• **Work to complete**:
All the data below goes into the copy word for word, but the pictures don't.

---

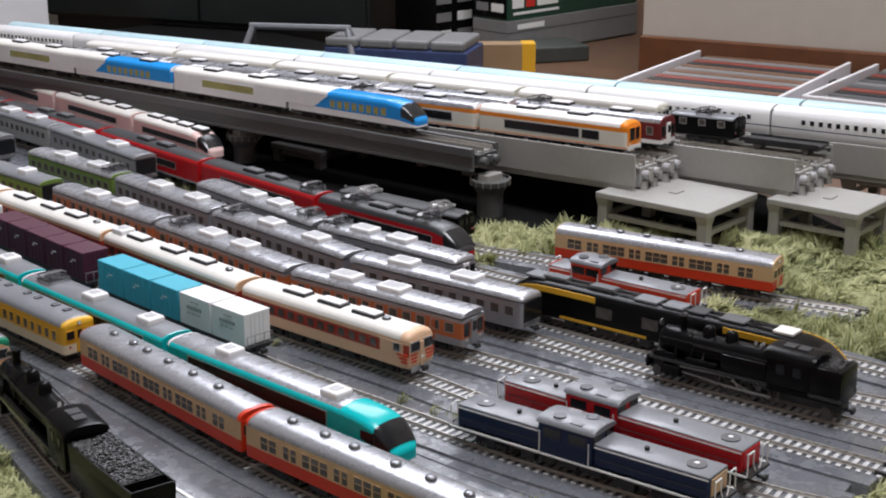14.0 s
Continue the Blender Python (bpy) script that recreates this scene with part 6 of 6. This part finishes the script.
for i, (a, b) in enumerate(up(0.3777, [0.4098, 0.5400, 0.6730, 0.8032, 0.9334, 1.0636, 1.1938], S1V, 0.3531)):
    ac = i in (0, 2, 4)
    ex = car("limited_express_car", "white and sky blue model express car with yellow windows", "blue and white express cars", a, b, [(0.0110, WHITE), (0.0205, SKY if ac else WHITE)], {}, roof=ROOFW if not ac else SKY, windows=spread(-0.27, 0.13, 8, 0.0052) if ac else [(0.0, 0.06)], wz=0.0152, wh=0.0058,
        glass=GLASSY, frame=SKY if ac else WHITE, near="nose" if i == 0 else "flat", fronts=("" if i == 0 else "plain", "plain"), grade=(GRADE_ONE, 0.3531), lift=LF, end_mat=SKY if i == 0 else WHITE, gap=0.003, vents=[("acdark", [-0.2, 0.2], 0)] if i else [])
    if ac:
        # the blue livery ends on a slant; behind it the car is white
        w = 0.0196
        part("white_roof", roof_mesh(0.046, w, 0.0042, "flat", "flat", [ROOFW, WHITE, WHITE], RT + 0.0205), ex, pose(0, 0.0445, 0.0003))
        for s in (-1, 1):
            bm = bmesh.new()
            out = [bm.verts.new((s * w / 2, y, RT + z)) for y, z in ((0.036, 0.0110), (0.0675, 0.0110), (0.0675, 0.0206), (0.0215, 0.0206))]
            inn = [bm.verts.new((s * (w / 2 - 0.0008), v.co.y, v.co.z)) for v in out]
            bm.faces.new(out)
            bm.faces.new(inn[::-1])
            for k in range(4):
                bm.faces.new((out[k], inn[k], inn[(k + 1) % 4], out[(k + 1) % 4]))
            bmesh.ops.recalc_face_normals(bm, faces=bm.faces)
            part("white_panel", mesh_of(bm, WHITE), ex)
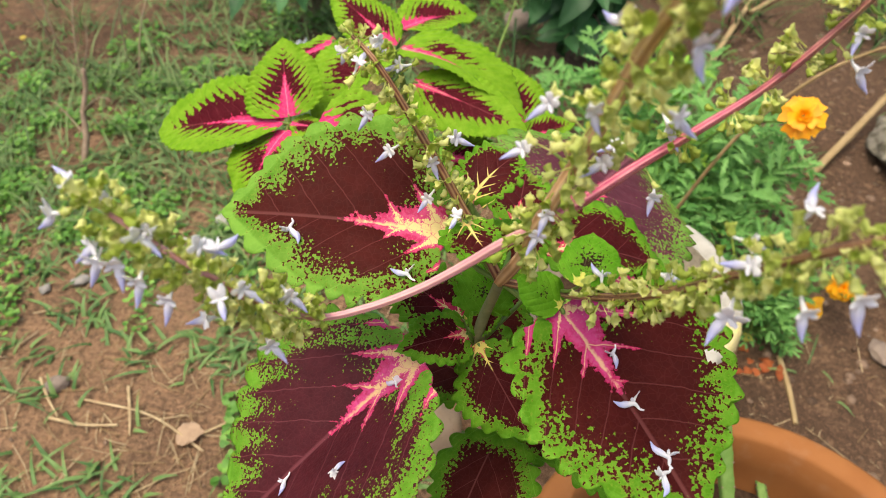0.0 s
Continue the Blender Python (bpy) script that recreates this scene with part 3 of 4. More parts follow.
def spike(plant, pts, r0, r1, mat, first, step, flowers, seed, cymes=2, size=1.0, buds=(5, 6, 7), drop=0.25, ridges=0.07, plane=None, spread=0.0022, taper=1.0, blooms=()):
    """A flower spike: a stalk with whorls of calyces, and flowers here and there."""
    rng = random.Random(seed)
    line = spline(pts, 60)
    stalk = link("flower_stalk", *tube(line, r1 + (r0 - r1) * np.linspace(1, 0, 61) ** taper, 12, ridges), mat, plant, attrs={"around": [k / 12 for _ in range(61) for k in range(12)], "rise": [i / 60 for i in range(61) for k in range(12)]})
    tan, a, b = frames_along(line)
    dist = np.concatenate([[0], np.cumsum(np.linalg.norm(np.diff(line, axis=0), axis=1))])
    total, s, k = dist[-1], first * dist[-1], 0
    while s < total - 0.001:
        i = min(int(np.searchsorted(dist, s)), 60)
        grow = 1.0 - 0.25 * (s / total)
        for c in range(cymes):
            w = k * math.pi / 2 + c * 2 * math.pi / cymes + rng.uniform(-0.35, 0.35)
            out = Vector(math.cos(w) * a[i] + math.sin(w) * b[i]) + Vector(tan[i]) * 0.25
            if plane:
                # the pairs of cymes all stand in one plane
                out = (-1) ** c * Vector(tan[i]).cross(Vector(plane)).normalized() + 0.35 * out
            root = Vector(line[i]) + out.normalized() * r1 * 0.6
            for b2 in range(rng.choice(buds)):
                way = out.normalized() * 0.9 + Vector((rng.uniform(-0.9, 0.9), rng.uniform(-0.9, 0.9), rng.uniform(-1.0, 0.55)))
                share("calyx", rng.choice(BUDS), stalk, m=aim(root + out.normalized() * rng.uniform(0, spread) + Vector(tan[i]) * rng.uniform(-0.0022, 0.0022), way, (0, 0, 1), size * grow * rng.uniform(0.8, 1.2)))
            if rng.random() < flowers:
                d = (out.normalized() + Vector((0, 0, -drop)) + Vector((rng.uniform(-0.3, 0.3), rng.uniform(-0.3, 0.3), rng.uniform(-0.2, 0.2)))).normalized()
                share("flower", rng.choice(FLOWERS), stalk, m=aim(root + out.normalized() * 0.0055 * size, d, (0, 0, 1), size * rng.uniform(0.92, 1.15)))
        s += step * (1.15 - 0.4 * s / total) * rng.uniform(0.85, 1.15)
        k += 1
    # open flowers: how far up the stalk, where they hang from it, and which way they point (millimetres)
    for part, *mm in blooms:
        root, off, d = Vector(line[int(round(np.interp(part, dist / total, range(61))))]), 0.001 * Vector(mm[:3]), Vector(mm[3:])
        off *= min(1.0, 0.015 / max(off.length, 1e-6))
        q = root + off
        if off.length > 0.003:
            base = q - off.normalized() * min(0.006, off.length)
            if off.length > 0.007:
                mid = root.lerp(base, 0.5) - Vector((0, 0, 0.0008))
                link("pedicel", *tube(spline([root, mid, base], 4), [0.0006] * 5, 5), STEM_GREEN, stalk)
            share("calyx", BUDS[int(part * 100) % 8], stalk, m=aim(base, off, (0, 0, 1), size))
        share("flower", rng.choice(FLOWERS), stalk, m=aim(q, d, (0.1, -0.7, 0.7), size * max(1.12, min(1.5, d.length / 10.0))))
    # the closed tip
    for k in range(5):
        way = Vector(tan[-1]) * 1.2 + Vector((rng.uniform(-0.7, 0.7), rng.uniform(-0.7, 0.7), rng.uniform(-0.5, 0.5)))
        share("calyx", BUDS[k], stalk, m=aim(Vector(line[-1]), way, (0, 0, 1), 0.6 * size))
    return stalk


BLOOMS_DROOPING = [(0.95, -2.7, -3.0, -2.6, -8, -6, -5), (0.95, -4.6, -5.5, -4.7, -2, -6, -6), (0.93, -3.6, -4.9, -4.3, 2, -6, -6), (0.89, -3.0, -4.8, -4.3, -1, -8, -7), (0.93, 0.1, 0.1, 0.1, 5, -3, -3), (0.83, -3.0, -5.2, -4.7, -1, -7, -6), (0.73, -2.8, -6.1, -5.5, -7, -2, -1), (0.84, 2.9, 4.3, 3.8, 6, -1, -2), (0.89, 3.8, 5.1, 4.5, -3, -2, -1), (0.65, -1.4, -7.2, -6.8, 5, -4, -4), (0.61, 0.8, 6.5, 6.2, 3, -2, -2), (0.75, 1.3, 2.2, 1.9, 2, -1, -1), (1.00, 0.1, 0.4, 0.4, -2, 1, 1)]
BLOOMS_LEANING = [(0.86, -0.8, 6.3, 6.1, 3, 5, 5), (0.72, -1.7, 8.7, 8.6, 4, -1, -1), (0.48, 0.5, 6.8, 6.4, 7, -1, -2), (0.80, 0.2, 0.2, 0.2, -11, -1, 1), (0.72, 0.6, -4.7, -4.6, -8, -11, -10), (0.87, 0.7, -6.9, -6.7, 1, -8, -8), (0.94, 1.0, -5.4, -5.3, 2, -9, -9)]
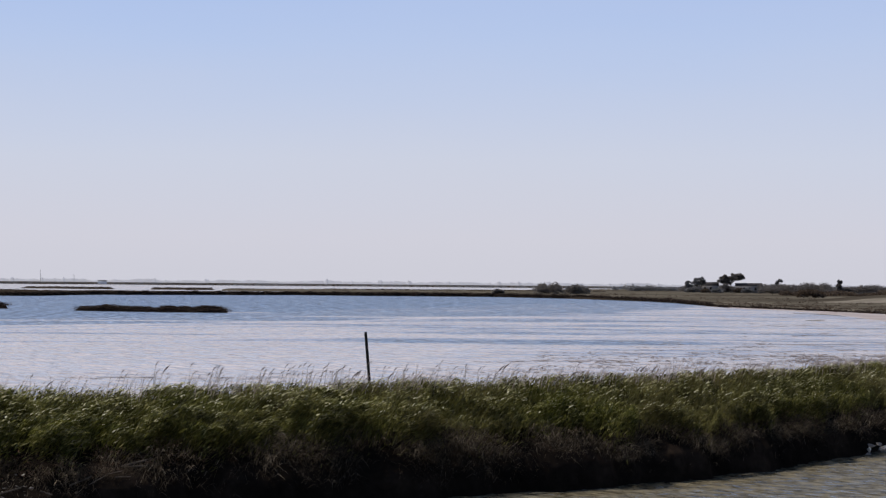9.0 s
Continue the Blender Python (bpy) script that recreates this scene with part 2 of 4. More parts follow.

---

• **Complete response**:
14.0 s
Continue the Blender Python (bpy) script that recreates this scene with part 6 of 6. This part finishes the script.
for i, (a, b) in enumerate(up(0.3777, [0.4098, 0.5400, 0.6730, 0.8032, 0.9334, 1.0636, 1.1938], S1V, 0.3531)):
    ac = i in (0, 2, 4)
    ex = car("limited_express_car", "white and sky blue model express car with yellow windows", "blue and white express cars", a, b, [(0.0110, WHITE), (0.0205, SKY if ac else WHITE)], {}, roof=ROOFW if not ac else SKY, windows=spread(-0.27, 0.13, 8, 0.0052) if ac else [(0.0, 0.06)], wz=0.0152, wh=0.0058,
        glass=GLASSY, frame=SKY if ac else WHITE, near="nose" if i == 0 else "flat", fronts=("" if i == 0 else "plain", "plain"), grade=(GRADE_ONE, 0.3531), lift=LF, end_mat=SKY if i == 0 else WHITE, gap=0.003, vents=[("acdark", [-0.2, 0.2], 0)] if i else [])
    if ac:
        # the blue livery ends on a slant; behind it the car is white
        w = 0.0196
        part("white_roof", roof_mesh(0.046, w, 0.0042, "flat", "flat", [ROOFW, WHITE, WHITE], RT + 0.0205), ex, pose(0, 0.0445, 0.0003))
        for s in (-1, 1):
            bm = bmesh.new()
            out = [bm.verts.new((s * w / 2, y, RT + z)) for y, z in ((0.036, 0.0110), (0.0675, 0.0110), (0.0675, 0.0206), (0.0215, 0.0206))]
            inn = [bm.verts.new((s * (w / 2 - 0.0008), v.co.y, v.co.z)) for v in out]
            bm.faces.new(out)
            bm.faces.new(inn[::-1])
            for k in range(4):
                bm.faces.new((out[k], inn[k], inn[(k + 1) % 4], out[(k + 1) % 4]))
            bmesh.ops.recalc_face_normals(bm, faces=bm.faces)
            part("white_panel", mesh_of(bm, WHITE), ex)
0.0 s
Continue the Blender Python (bpy) script that recreates this scene with part 3 of 4. More parts follow.
def spike(plant, pts, r0, r1, mat, first, step, flowers, seed, cymes=2, size=1.0, buds=(5, 6, 7), drop=0.25, ridges=0.07, plane=None, spread=0.0022, taper=1.0, blooms=()):
    """A flower spike: a stalk with whorls of calyces, and flowers here and there."""
    rng = random.Random(seed)
    line = spline(pts, 60)
    stalk = link("flower_stalk", *tube(line, r1 + (r0 - r1) * np.linspace(1, 0, 61) ** taper, 12, ridges), mat, plant, attrs={"around": [k / 12 for _ in range(61) for k in range(12)], "rise": [i / 60 for i in range(61) for k in range(12)]})
    tan, a, b = frames_along(line)
    dist = np.concatenate([[0], np.cumsum(np.linalg.norm(np.diff(line, axis=0), axis=1))])
    total, s, k = dist[-1], first * dist[-1], 0
    while s < total - 0.001:
        i = min(int(np.searchsorted(dist, s)), 60)
        grow = 1.0 - 0.25 * (s / total)
        for c in range(cymes):
            w = k * math.pi / 2 + c * 2 * math.pi / cymes + rng.uniform(-0.35, 0.35)
            out = Vector(math.cos(w) * a[i] + math.sin(w) * b[i]) + Vector(tan[i]) * 0.25
            if plane:
                # the pairs of cymes all stand in one plane
                out = (-1) ** c * Vector(tan[i]).cross(Vector(plane)).normalized() + 0.35 * out
            root = Vector(line[i]) + out.normalized() * r1 * 0.6
            for b2 in range(rng.choice(buds)):
                way = out.normalized() * 0.9 + Vector((rng.uniform(-0.9, 0.9), rng.uniform(-0.9, 0.9), rng.uniform(-1.0, 0.55)))
                share("calyx", rng.choice(BUDS), stalk, m=aim(root + out.normalized() * rng.uniform(0, spread) + Vector(tan[i]) * rng.uniform(-0.0022, 0.0022), way, (0, 0, 1), size * grow * rng.uniform(0.8, 1.2)))
            if rng.random() < flowers:
                d = (out.normalized() + Vector((0, 0, -drop)) + Vector((rng.uniform(-0.3, 0.3), rng.uniform(-0.3, 0.3), rng.uniform(-0.2, 0.2)))).normalized()
                share("flower", rng.choice(FLOWERS), stalk, m=aim(root + out.normalized() * 0.0055 * size, d, (0, 0, 1), size * rng.uniform(0.92, 1.15)))
        s += step * (1.15 - 0.4 * s / total) * rng.uniform(0.85, 1.15)
        k += 1
    # open flowers: how far up the stalk, where they hang from it, and which way they point (millimetres)
    for part, *mm in blooms:
        root, off, d = Vector(line[int(round(np.interp(part, dist / total, range(61))))]), 0.001 * Vector(mm[:3]), Vector(mm[3:])
        off *= min(1.0, 0.015 / max(off.length, 1e-6))
        q = root + off
        if off.length > 0.003:
            base = q - off.normalized() * min(0.006, off.length)
            if off.length > 0.007:
                mid = root.lerp(base, 0.5) - Vector((0, 0, 0.0008))
                link("pedicel", *tube(spline([root, mid, base], 4), [0.0006] * 5, 5), STEM_GREEN, stalk)
            share("calyx", BUDS[int(part * 100) % 8], stalk, m=aim(base, off, (0, 0, 1), size))
        share("flower", rng.choice(FLOWERS), stalk, m=aim(q, d, (0.1, -0.7, 0.7), size * max(1.12, min(1.5, d.length / 10.0))))
    # the closed tip
    for k in range(5):
        way = Vector(tan[-1]) * 1.2 + Vector((rng.uniform(-0.7, 0.7), rng.uniform(-0.7, 0.7), rng.uniform(-0.5, 0.5)))
        share("calyx", BUDS[k], stalk, m=aim(Vector(line[-1]), way, (0, 0, 1), 0.6 * size))
    return stalk


BLOOMS_DROOPING = [(0.95, -2.7, -3.0, -2.6, -8, -6, -5), (0.95, -4.6, -5.5, -4.7, -2, -6, -6), (0.93, -3.6, -4.9, -4.3, 2, -6, -6), (0.89, -3.0, -4.8, -4.3, -1, -8, -7), (0.93, 0.1, 0.1, 0.1, 5, -3, -3), (0.83, -3.0, -5.2, -4.7, -1, -7, -6), (0.73, -2.8, -6.1, -5.5, -7, -2, -1), (0.84, 2.9, 4.3, 3.8, 6, -1, -2), (0.89, 3.8, 5.1, 4.5, -3, -2, -1), (0.65, -1.4, -7.2, -6.8, 5, -4, -4), (0.61, 0.8, 6.5, 6.2, 3, -2, -2), (0.75, 1.3, 2.2, 1.9, 2, -1, -1), (1.00, 0.1, 0.4, 0.4, -2, 1, 1)]
BLOOMS_LEANING = [(0.86, -0.8, 6.3, 6.1, 3, 5, 5), (0.72, -1.7, 8.7, 8.6, 4, -1, -1), (0.48, 0.5, 6.8, 6.4, 7, -1, -2), (0.80, 0.2, 0.2, 0.2, -11, -1, 1), (0.72, 0.6, -4.7, -4.6, -8, -11, -10), (0.87, 0.7, -6.9, -6.7, 1, -8, -8), (0.94, 1.0, -5.4, -5.3, 2, -9, -9)]
9.0 s
Continue the Blender Python (bpy) script that recreates this scene with part 2 of 4. More parts follow.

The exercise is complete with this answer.